Merasa sebagai yang berhak, Summarecon lantas menempuh jalur hukum. Masih di tahun 1991, mereka memperkarakan dokter gigi Robert Sudjasmin di Pengadilan Negeri Jakarta Utara.
Bukan di Pengadilan Tata Usaha Negara (PTUN) perkara ini diproses kemudian kendati negaralah yang melelang tanah yang dipersengketakan.
Perkara
Pada 1988 Summarecon mengajukan permohonan kepada Panitia Urusan Piutang Negara (PUPN) supaya tanah H.M (hak milik) No.139/Pegangsaan II yang berada Kelapa Gading tidak dilelang.
Alasannya? Persil itu masuk area Surat Izin Peruntukan Penggunaan Tanah (SIPPT) Summarecon yang bernomor 1805/IV/85.
Mereka lantas menyatakan ingin membelinya. Penawaran mereka ajukan yakni Rp 85 juta.
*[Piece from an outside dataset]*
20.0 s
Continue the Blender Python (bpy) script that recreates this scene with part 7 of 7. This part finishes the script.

PUPN menolak sebab harga pasaran tanah berluas 8.320 m2 setidaknya Rp 100 juta.
Adapun utang CV Griya Tirta kepada perusahaan negara bernama Industri Sandang I (lebih dikenal sebagai PN Sandang) adalah Rp 106 juta.
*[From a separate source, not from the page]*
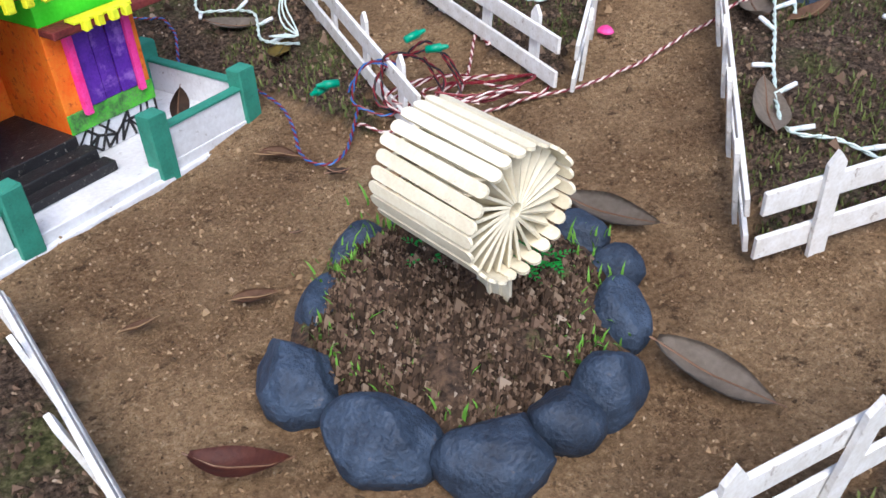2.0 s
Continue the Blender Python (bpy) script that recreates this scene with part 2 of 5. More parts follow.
def ground_material():
    m = bpy.data.materials.new("sand_and_soil")
    m.use_nodes = True
    nt = m.node_tree
    n, l = nt.nodes, nt.links
    p = n["Principled BSDF"]
    p.inputs["Roughness"].default_value, p.inputs["Specular IOR Level"].default_value = 0.95, 0.15
    tc = n.new("ShaderNodeTexCoord")

    def ns(scale, detail=4, rough=0.6):
        t = n.new("ShaderNodeTexNoise")
        t.inputs["Scale"].default_value, t.inputs["Detail"].default_value, t.inputs["Roughness"].default_value = scale, detail, rough
        l.new(tc.outputs["Object"], t.inputs["Vector"])
        return t.outputs["Fac"]

    def ramp(fac, stops):
        r = n.new("ShaderNodeValToRGB")
        e = r.color_ramp.elements
        while len(e) < len(stops):
            e.new(0.5)
        for q, (pos, c) in zip(e, stops):
            q.position, q.color = pos, (*c, 1)
        l.new(fac, r.inputs[0])
        return r.outputs[0]

    def mix(f, a, b):
        x = n.new("ShaderNodeMix")
        x.data_type = "RGBA"
        l.new(f, x.inputs["Factor"])
        l.new(a, x.inputs["A"])
        l.new(b, x.inputs["B"])
        return x.outputs["Result"]

    def rng(f, a, b, c=0, d=1):
        x = n.new("ShaderNodeMapRange")
        for k, v in zip(("From Min", "From Max", "To Min", "To Max"), (a, b, c, d)):
            x.inputs[k].default_value = v
        l.new(f, x.inputs["Value"])
        return x.outputs[0]

    sand = ramp(ns(260, 5, 0.75), [(0.30, (0.12, 0.070, 0.036)), (0.45, (0.33, 0.210, 0.110)), (0.56, (0.43, 0.285, 0.155)), (0.74, (0.62, 0.46, 0.29))])
    sand2 = ramp(ns(280, 5, 0.75), [(0.3, (0.075, 0.043, 0.022)), (0.5, (0.24, 0.145, 0.074)), (0.75, (0.45, 0.30, 0.17))])
    sand = mix(rng(ns(9, 6, 0.65), 0.42, 0.58), sand, sand2)
    # dark specks in the sand colour, also standing for the shade in pock marks
    pit_shade_specks = ramp(ns(75, 6, 0.8), [(0.3, (0.035, 0.019, 0.010)), (0.6, (0.10, 0.058, 0.03))])
    sand = mix(rng(ns(42, 6, 0.8), 0.57, 0.64, 0, 0.85), sand, pit_shade_specks)
    pale = ramp(ns(260, 5, 0.75), [(0.28, (0.22, 0.13, 0.075)), (0.48, (0.46, 0.30, 0.19)), (0.6, (0.55, 0.38, 0.25)), (0.78, (0.68, 0.53, 0.38))])
    # the far sand takes the paler ramp
    dr = n.new("ShaderNodeAttribute")
    dr.attribute_name = "paler"
    sand = mix(dr.outputs["Fac"], sand, pale)
    soil = ramp(ns(230, 5, 0.8), [(0.36, (0.010, 0.007, 0.005)), (0.48, (0.080, 0.054, 0.037)), (0.60, (0.185, 0.130, 0.092)), (0.76, (0.38, 0.30, 0.22))])
    moss = ramp(ns(260, 4, 0.7), [(0.32, (0.014, 0.018, 0.006)), (0.5, (0.088, 0.092, 0.032)), (0.7, (0.24, 0.22, 0.11))])
    soil = mix(rng(ns(11, 5, 0.7), 0.50, 0.66), soil, moss)
    at = n.new("ShaderNodeAttribute")
    at.attribute_name = "soil"
    l.new(mix(at.outputs["Fac"], sand, soil), p.inputs["Base Color"])
    bp = n.new("ShaderNodeBump")
    bp.inputs["Strength"].default_value, bp.inputs["Distance"].default_value = 1.0, 0.0055
    l.new(ns(190, 6, 0.75), bp.inputs["Height"])
    lump = n.new("ShaderNodeBump")
    lump.inputs["Strength"].default_value, lump.inputs["Distance"].default_value = 1.0, 0.020
    l.new(ns(48, 7, 0.7), lump.inputs["Height"])
    l.new(lump.outputs[0], bp.inputs["Normal"])
    l.new(bp.outputs[0], p.inputs["Normal"])
    return m


ground = make_ground()

# ---- the dark draped slope behind ----
FOOT = [(-1.6, -.6), (-.95, .25), (-.56, .74), (-.44, .90), (-.34, 1.12), (-.26, 1.32), (-.21, 1.42), (-.13, 1.53), (.0, 1.63), (.11, 1.72), (.20, 1.84), (.33, 1.97), (.50, 2.07), (.70, 2.2), (1.0, 2.42), (1.5, 2.6), (2.6, 2.7)]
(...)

Tak ada titik temu dengan Summarecon, seperti telah disebut di tulisan bagian pertama, Kantor Lelang Negara lalu melakukan lelang terbuka pada 5 Maret 1990.
Aset CV Griya Tirta yang dijadikan jaminan, termasuk kapling bersertifikat hak milik (SHM) Nomor 139/Pegangsaan Dua atas nama Abdullah bin Naman, yang mereka tawarkan.
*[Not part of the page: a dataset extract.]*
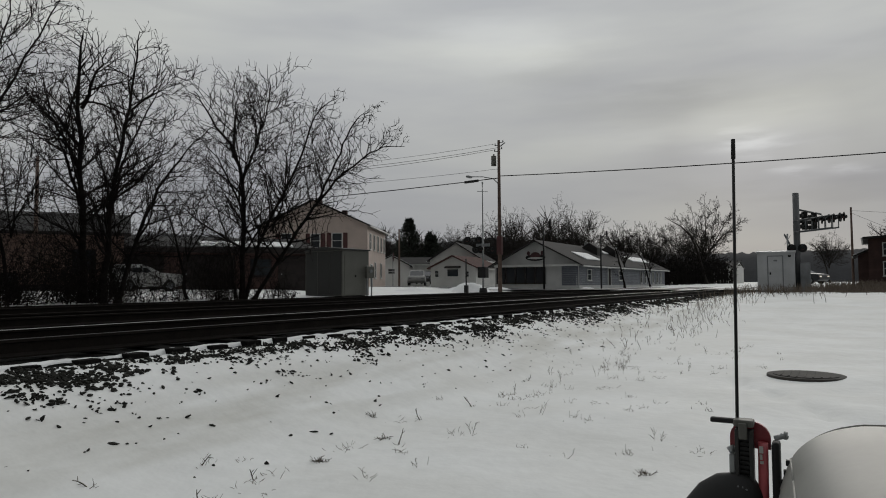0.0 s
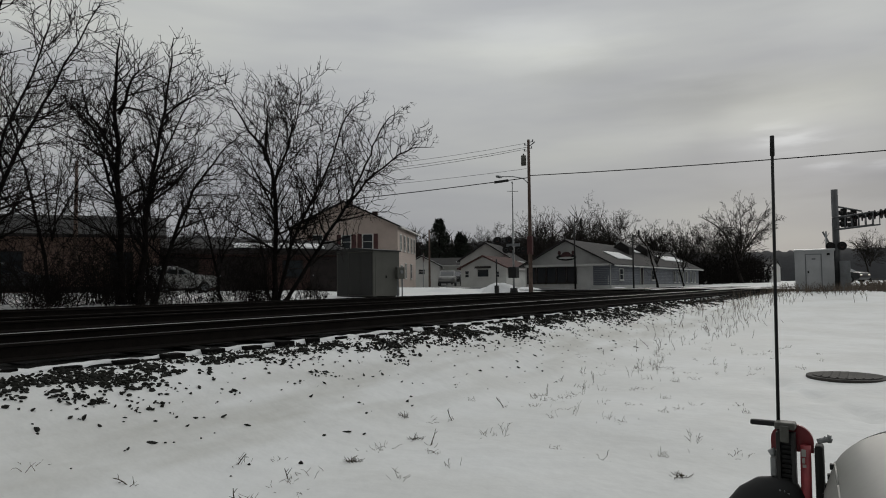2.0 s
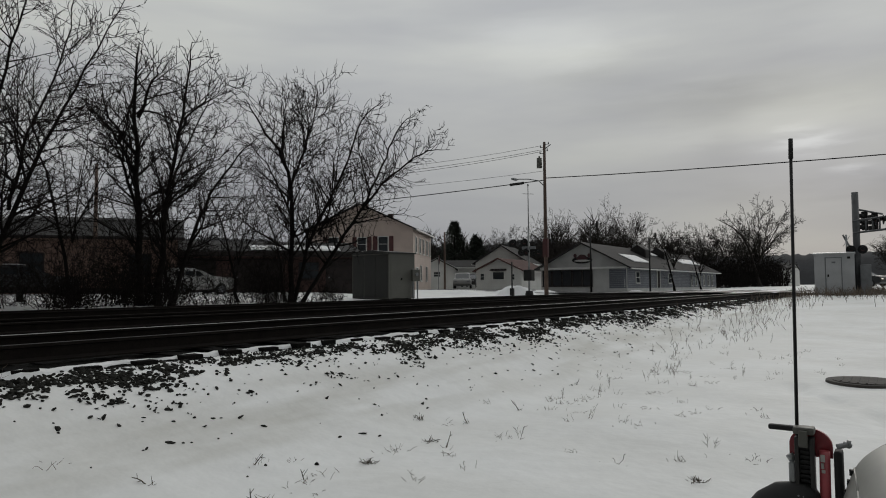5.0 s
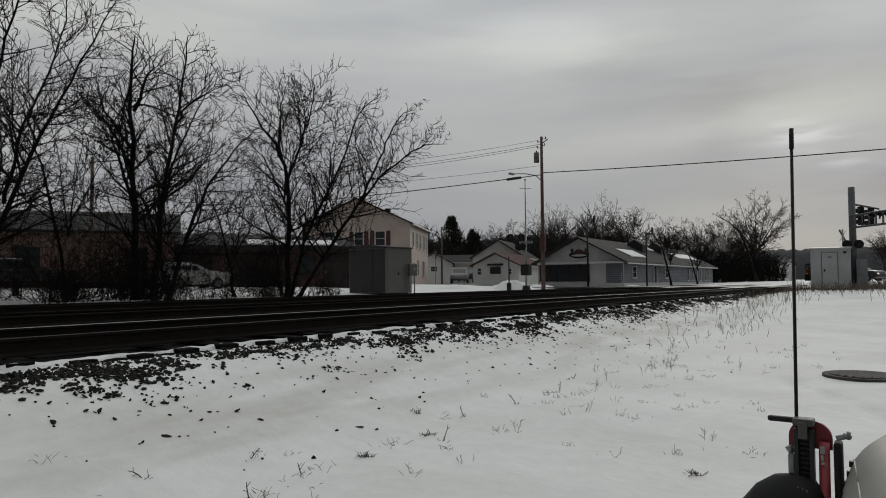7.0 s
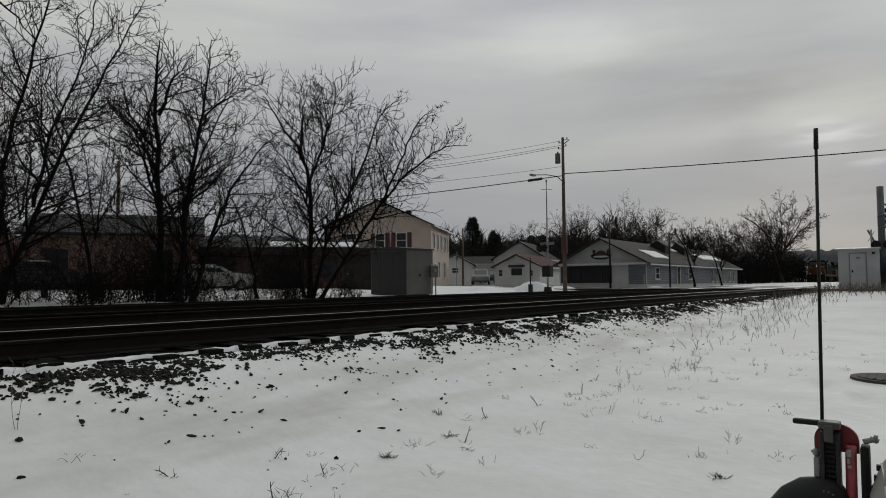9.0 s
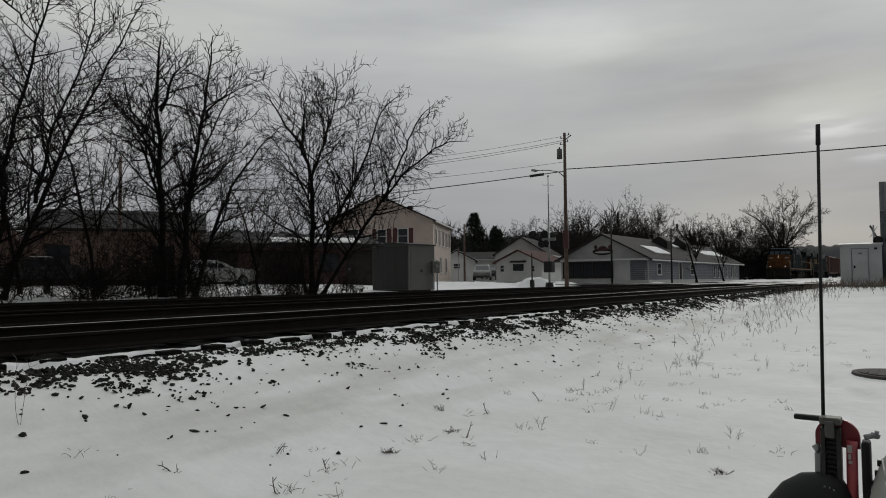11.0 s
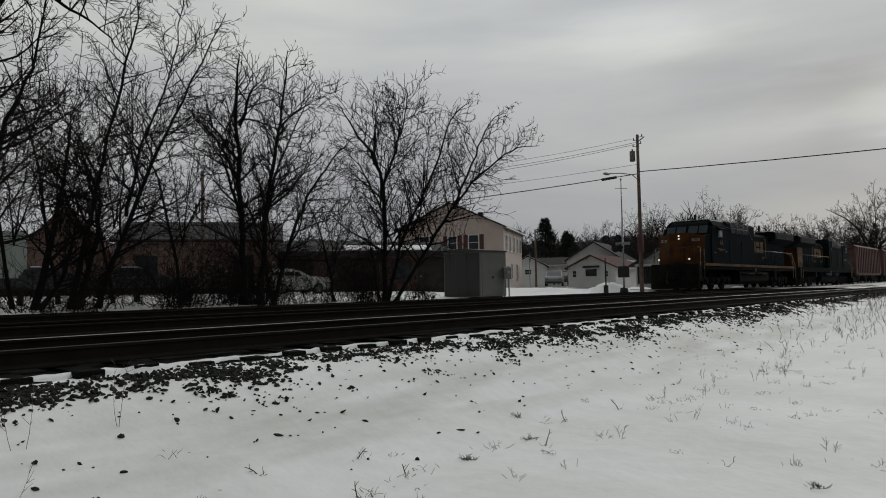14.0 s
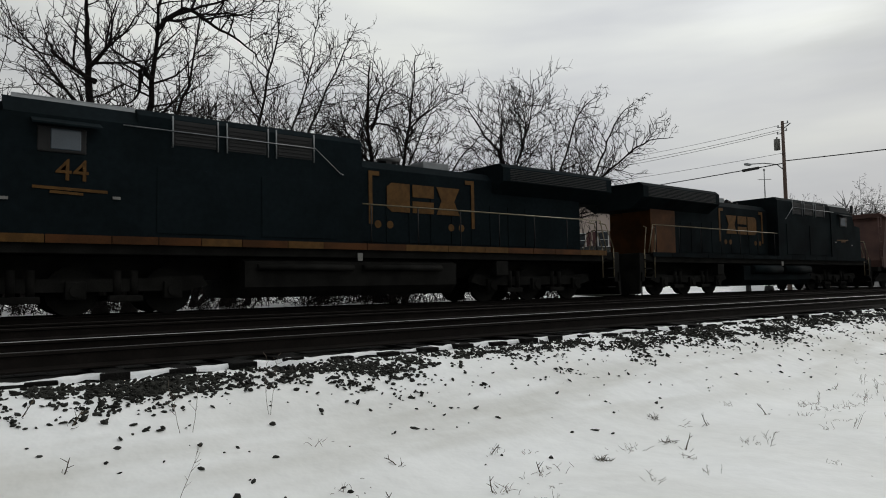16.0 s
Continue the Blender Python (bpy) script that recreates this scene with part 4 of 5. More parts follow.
def motions():
    """The train runs past at a steady pace; its wheels roll."""
    def front(t):
        return FRONT_AT_END + SPEED * (16.0 - t)

    def roll_along(ob, back, turned=False):
        walk(ob, [(t, pose(front(t) + back, TRACKS[2], RAIL_Z, 0, 0, 180 if turned else 0)) for t in (0.0, 8.0, 16.0)])

    roll_along(LEAD, 0.0)
    roll_along(SECOND, 44.9, True)
    for i, car in enumerate(CARS):
        roll_along(car, 45.2 + 17.3 * i)
    for sets, sign in ((LEAD_WHEELS, -1), (SECOND_WHEELS, 1)):
        for w in sets:
            x, y, z = w.location
            per = math.degrees(SPEED / FPS / 0.52)
            walk(w, [(k / FPS, pose(x, y, z, 0, sign * per * k, 0)) for k in range(481)])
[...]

Lelang tanah SHM 139 dimenangi Robert Sudjasmin. Dokter gigi lulusan UI pun membayar Rp 629,4 juta kepada Kantor Lelang Negara.
Robert Sudjasmin segera pergi ke kantor Badan Pertanahan Nasional (BPN) untuk membalik nama dari Abdullah bin Naman menjadi Robert Sudjasmin.
Tak lama berselang, petugas BPN memasang patok seusai menetapkan titik koodinat. Ternyata, patok dibongkar Summarecon esoknya.
Robert Sudjasmin dan kesebelas koleganya sesama dokter yang berpatungan untuk membangun rumah sakit di Kelapa Gading meradang. Soalnya, di lahan yang sudah mereka beli Summarecon terus membangun dan membangun.
Mereka akhirnya menggunakan jasa kantor pengacara Minang Warman Sofyan & Associates. Minang Warman merupakan salah satu lawyer paling terkemuka di negeri kita di masa itu.
Pada 3 Agustus 1990 muncul iklan di harian Kompas. Pemasangnya adalah Minang Warman Sofyan & Associates. Kantor pengacara itu menyatakan bahwa kliennyalah pemilik lahan kosong 8.320 meter2 di Kelurahan Pegangsaan Dua, Koja.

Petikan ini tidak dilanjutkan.